SHORT TASK:
Return the listing below verbatim. Pictures do not belong in the copy.

******

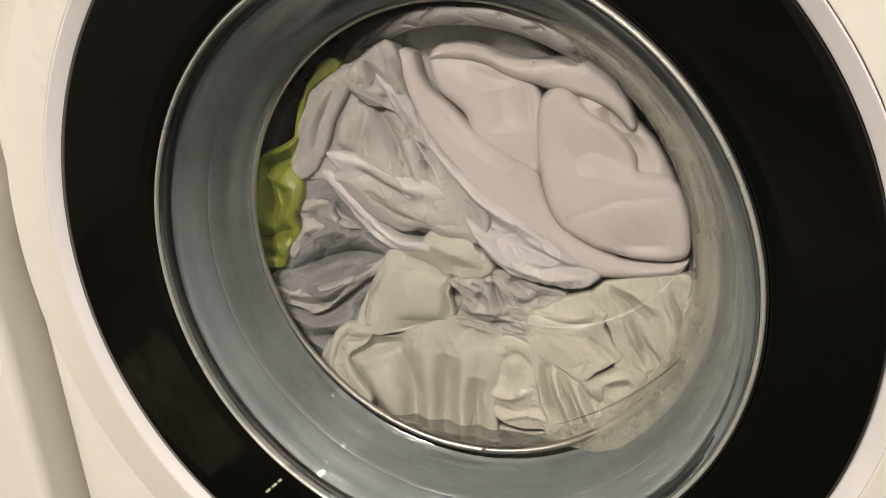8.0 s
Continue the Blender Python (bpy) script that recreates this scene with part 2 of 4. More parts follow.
# The fill lamp gets a made-up fitting; the other is a spotlight.
for at in (FILL_LAMP, LAMP3):
    spot = tagged(thing("spot_and_fill_lamp", at), "small round white ceiling lamp, one a spotlight and one added as fill, lit", "lamp")
    for nm, prof, mat in (("housing", [(0.0, 0.03), (0.062, 0.03), (0.068, 0.036), (0.068, H - at.z), (0.0, H - at.z)], WHITE_TRIM), ("lens", [(0.0, 0.004), (0.052, 0.006), (0.056, 0.012), (0.056, 0.03), (0.0, 0.03)], BULB)):
        bm = lathe(prof, 40, False)
        bmesh.ops.rotate(bm, verts=bm.verts, cent=(0, 0, 0), matrix=Matrix.Rotation(radians(90), 3, "X"))
        part(nm, bm, mat, spot, "glowing warm white lens" if nm == "lens" else "")

# ---- washing machine ----
GX, GZ = 0.0128, 0.0041          # axis of the glass in the door
machine = tagged(thing("washing_machine", (0, 0, DZ)), "white front-loading washing machine with a black door ring, filling with water", "washing machine")
HW, TOP, BOT = 0.300, 0.39, -DZ + 0.02


def front_panel():
    """Rectangular front with a round hole, as rings from the hole out to the rounded edge."""
    bm = bmesh.new()
    n = 256
    R = 0.3005
    rows = []
    for y, grow, kind in ((0.012, 0, "c"), (0.0055, 0, "c"), (0.0045, 0.001, "c"), (0.0045, 0, "r"), (0.006, 0.0025, "r"), (0.0105, 0.005, "r"), (0.02, 0.0062, "r"), (0.06, 0.0065, "r")):
        row = []
        for k in range(n):
            a = 2 * math.pi * (k + 0.5) / n
            c, s = math.cos(a), math.sin(a)
            if kind == "c":
                x, z = (R + grow) * c, (R + grow) * s
            else:
                w = HW - 0.0025 + grow
                up, dn = TOP + grow, BOT - grow
                f = min(w / abs(c) if abs(c) > 1e-6 else 9, (up / s if s > 1e-6 else dn / s if s < -1e-6 else 9))
                f = max(f, R + 0.0012)
                x, z = f * c, f * s
            row.append(bm.verts.new((x, y, z)))
        rows.append(row)
    for p, q in zip(rows, rows[1:]):
        for k in range(n):
            bm.faces.new((p[k], p[(k + 1) % n], q[(k + 1) % n], q[k]))
    return bm


part("front_panel", front_panel(), WHITE, machine, "glossy white enamelled front panel")
for nm, lo, hi in (("side_panel", (-HW - 0.004, 0.058, BOT), (-HW + 0.002, 0.6, TOP)), ("side_panel", (HW - 0.002, 0.058, BOT), (HW + 0.004, 0.6, TOP)),
                   ("top_panel", (-HW - 0.004, 0.02, TOP), (HW + 0.004, 0.6, TOP + 0.02)), ("back_panel", (-HW, 0.594, BOT), (HW, 0.6, TOP)),
                   ("base_panel", (-HW, 0.058, BOT), (HW, 0.59, BOT + 0.01))):
    part(nm, box(lo, hi, 0.002, 2), WHITE, machine)
for x in (-0.25, 0.25):
    for y in (0.1, 0.54):
        bm = lathe([(0.0, 0.0), (0.02, 0.0), (0.022, 0.004), (0.014, 0.022), (0.0, 0.022)], 20, False)
        bmesh.ops.rotate(bm, verts=bm.verts, cent=(0, 0, 0), matrix=Matrix.Rotation(radians(90), 3, "X"))
        bmesh.ops.translate(bm, verts=bm.verts, vec=(x, y, -DZ))
        part("foot", bm, BLACK_RUBBER, machine)
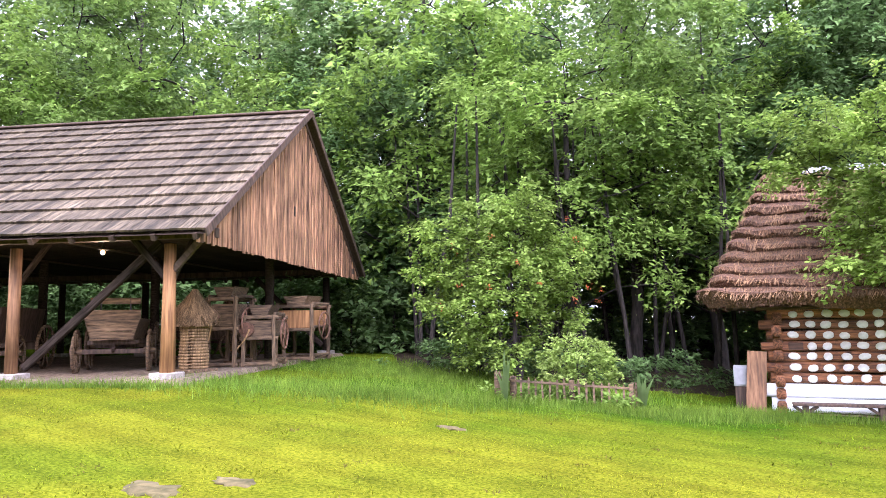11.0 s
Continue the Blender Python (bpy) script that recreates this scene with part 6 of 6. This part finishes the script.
# parked vehicles
def car(name, label, x, y, turn, length, width, height, material, van=False, category="car"):
    """A parked car: body by cross sections, windows, wheels, lamps."""
    g = root(name, x, y, gz(x, y), turn, label, category, "parked vehicles")
    bm = bmesh.new()
    prof = [(0, 0.35), (0, 0.75), (0.28, 0.85), (0.55, height * 0.97), (0.75, height), (length - 0.15, height), (length, height * 0.7), (length, 0.35)] if van else [(0, 0.35), (0, 0.68), (0.95, 0.86), (1.55, height * 0.96), (2.1, height), (3.1, height * 0.98), (length - 0.5, 0.92), (length, 0.85), (length, 0.35)]
    for sgn in (-1, 1):
        bm.faces.new([bm.verts.new((px, sgn * (width / 2 - (0.12 if pz > 0.9 else 0)), pz)) for px, pz in (prof if sgn < 0 else prof[::-1])])
    bm.verts.ensure_lookup_table()
    n = len(prof)
    lo, hi = bm.verts[:n], bm.verts[n:][::-1]
    for i in range(n):
        bm.faces.new((lo[i], lo[(i + 1) % n], hi[(i + 1) % n], hi[i]))
    bmesh.ops.recalc_face_normals(bm, faces=bm.faces[:])
    bmesh.ops.bevel(bm, geom=bm.edges[:], offset=0.05, segments=2, affect="EDGES")
    body = part("body", bm, material, g)
    for sgn in (-1, 1):
        yy = sgn * (width / 2 - 0.1)
        for a, b in (((0.75, 2.0), (2.05, 3.3)) if van else ((1.5, 2.2), (2.3, 3.0))):
            bm = bmesh.new()
            add_box(bm, (a, yy - 0.02 if sgn < 0 else yy - 0.01, height * 0.66), (b, yy + 0.01 if sgn < 0 else yy + 0.02, height * 0.9), 0.008)
            part("side_window", bm, M_DARKGLASS, body)
        for wx in (0.8, length - 0.85):
            bm = bmesh.new()
            rod(bm, (wx, sgn * width / 2 - 0.1, 0.33), (wx, sgn * width / 2 + 0.02, 0.33), 0.33, seg=18)
            wh = part("wheel", bm, M_BLACK, g)
            bm = bmesh.new()
            rod(bm, (wx, sgn * (width / 2 + 0.005), 0.33), (wx, sgn * (width / 2 + 0.03), 0.33), 0.19, seg=14)
            part("rim", bm, M_STEEL, wh)
    return g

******

RESULT:
8.0 s
Continue the Blender Python (bpy) script that recreates this scene with part 2 of 4. More parts follow.
# The fill lamp gets a made-up fitting; the other is a spotlight.
for at in (FILL_LAMP, LAMP3):
    spot = tagged(thing("spot_and_fill_lamp", at), "small round white ceiling lamp, one a spotlight and one added as fill, lit", "lamp")
    for nm, prof, mat in (("housing", [(0.0, 0.03), (0.062, 0.03), (0.068, 0.036), (0.068, H - at.z), (0.0, H - at.z)], WHITE_TRIM), ("lens", [(0.0, 0.004), (0.052, 0.006), (0.056, 0.012), (0.056, 0.03), (0.0, 0.03)], BULB)):
        bm = lathe(prof, 40, False)
        bmesh.ops.rotate(bm, verts=bm.verts, cent=(0, 0, 0), matrix=Matrix.Rotation(radians(90), 3, "X"))
        part(nm, bm, mat, spot, "glowing warm white lens" if nm == "lens" else "")

# ---- washing machine ----
GX, GZ = 0.0128, 0.0041          # axis of the glass in the door
machine = tagged(thing("washing_machine", (0, 0, DZ)), "white front-loading washing machine with a black door ring, filling with water", "washing machine")
HW, TOP, BOT = 0.300, 0.39, -DZ + 0.02


def front_panel():
    """Rectangular front with a round hole, as rings from the hole out to the rounded edge."""
    bm = bmesh.new()
    n = 256
    R = 0.3005
    rows = []
    for y, grow, kind in ((0.012, 0, "c"), (0.0055, 0, "c"), (0.0045, 0.001, "c"), (0.0045, 0, "r"), (0.006, 0.0025, "r"), (0.0105, 0.005, "r"), (0.02, 0.0062, "r"), (0.06, 0.0065, "r")):
        row = []
        for k in range(n):
            a = 2 * math.pi * (k + 0.5) / n
            c, s = math.cos(a), math.sin(a)
            if kind == "c":
                x, z = (R + grow) * c, (R + grow) * s
            else:
                w = HW - 0.0025 + grow
                up, dn = TOP + grow, BOT - grow
                f = min(w / abs(c) if abs(c) > 1e-6 else 9, (up / s if s > 1e-6 else dn / s if s < -1e-6 else 9))
                f = max(f, R + 0.0012)
                x, z = f * c, f * s
            row.append(bm.verts.new((x, y, z)))
        rows.append(row)
    for p, q in zip(rows, rows[1:]):
        for k in range(n):
            bm.faces.new((p[k], p[(k + 1) % n], q[(k + 1) % n], q[k]))
    return bm


part("front_panel", front_panel(), WHITE, machine, "glossy white enamelled front panel")
for nm, lo, hi in (("side_panel", (-HW - 0.004, 0.058, BOT), (-HW + 0.002, 0.6, TOP)), ("side_panel", (HW - 0.002, 0.058, BOT), (HW + 0.004, 0.6, TOP)),
                   ("top_panel", (-HW - 0.004, 0.02, TOP), (HW + 0.004, 0.6, TOP + 0.02)), ("back_panel", (-HW, 0.594, BOT), (HW, 0.6, TOP)),
                   ("base_panel", (-HW, 0.058, BOT), (HW, 0.59, BOT + 0.01))):
    part(nm, box(lo, hi, 0.002, 2), WHITE, machine)
for x in (-0.25, 0.25):
    for y in (0.1, 0.54):
        bm = lathe([(0.0, 0.0), (0.02, 0.0), (0.022, 0.004), (0.014, 0.022), (0.0, 0.022)], 20, False)
        bmesh.ops.rotate(bm, verts=bm.verts, cent=(0, 0, 0), matrix=Matrix.Rotation(radians(90), 3, "X"))
        bmesh.ops.translate(bm, verts=bm.verts, vec=(x, y, -DZ))
        part("foot", bm, BLACK_RUBBER, machine)
11.0 s
Continue the Blender Python (bpy) script that recreates this scene with part 6 of 6. This part finishes the script.
# parked vehicles
def car(name, label, x, y, turn, length, width, height, material, van=False, category="car"):
    """A parked car: body by cross sections, windows, wheels, lamps."""
    g = root(name, x, y, gz(x, y), turn, label, category, "parked vehicles")
    bm = bmesh.new()
    prof = [(0, 0.35), (0, 0.75), (0.28, 0.85), (0.55, height * 0.97), (0.75, height), (length - 0.15, height), (length, height * 0.7), (length, 0.35)] if van else [(0, 0.35), (0, 0.68), (0.95, 0.86), (1.55, height * 0.96), (2.1, height), (3.1, height * 0.98), (length - 0.5, 0.92), (length, 0.85), (length, 0.35)]
    for sgn in (-1, 1):
        bm.faces.new([bm.verts.new((px, sgn * (width / 2 - (0.12 if pz > 0.9 else 0)), pz)) for px, pz in (prof if sgn < 0 else prof[::-1])])
    bm.verts.ensure_lookup_table()
    n = len(prof)
    lo, hi = bm.verts[:n], bm.verts[n:][::-1]
    for i in range(n):
        bm.faces.new((lo[i], lo[(i + 1) % n], hi[(i + 1) % n], hi[i]))
    bmesh.ops.recalc_face_normals(bm, faces=bm.faces[:])
    bmesh.ops.bevel(bm, geom=bm.edges[:], offset=0.05, segments=2, affect="EDGES")
    body = part("body", bm, material, g)
    for sgn in (-1, 1):
        yy = sgn * (width / 2 - 0.1)
        for a, b in (((0.75, 2.0), (2.05, 3.3)) if van else ((1.5, 2.2), (2.3, 3.0))):
            bm = bmesh.new()
            add_box(bm, (a, yy - 0.02 if sgn < 0 else yy - 0.01, height * 0.66), (b, yy + 0.01 if sgn < 0 else yy + 0.02, height * 0.9), 0.008)
            part("side_window", bm, M_DARKGLASS, body)
        for wx in (0.8, length - 0.85):
            bm = bmesh.new()
            rod(bm, (wx, sgn * width / 2 - 0.1, 0.33), (wx, sgn * width / 2 + 0.02, 0.33), 0.33, seg=18)
            wh = part("wheel", bm, M_BLACK, g)
            bm = bmesh.new()
            rod(bm, (wx, sgn * (width / 2 + 0.005), 0.33), (wx, sgn * (width / 2 + 0.03), 0.33), 0.19, seg=14)
            part("rim", bm, M_STEEL, wh)
    return g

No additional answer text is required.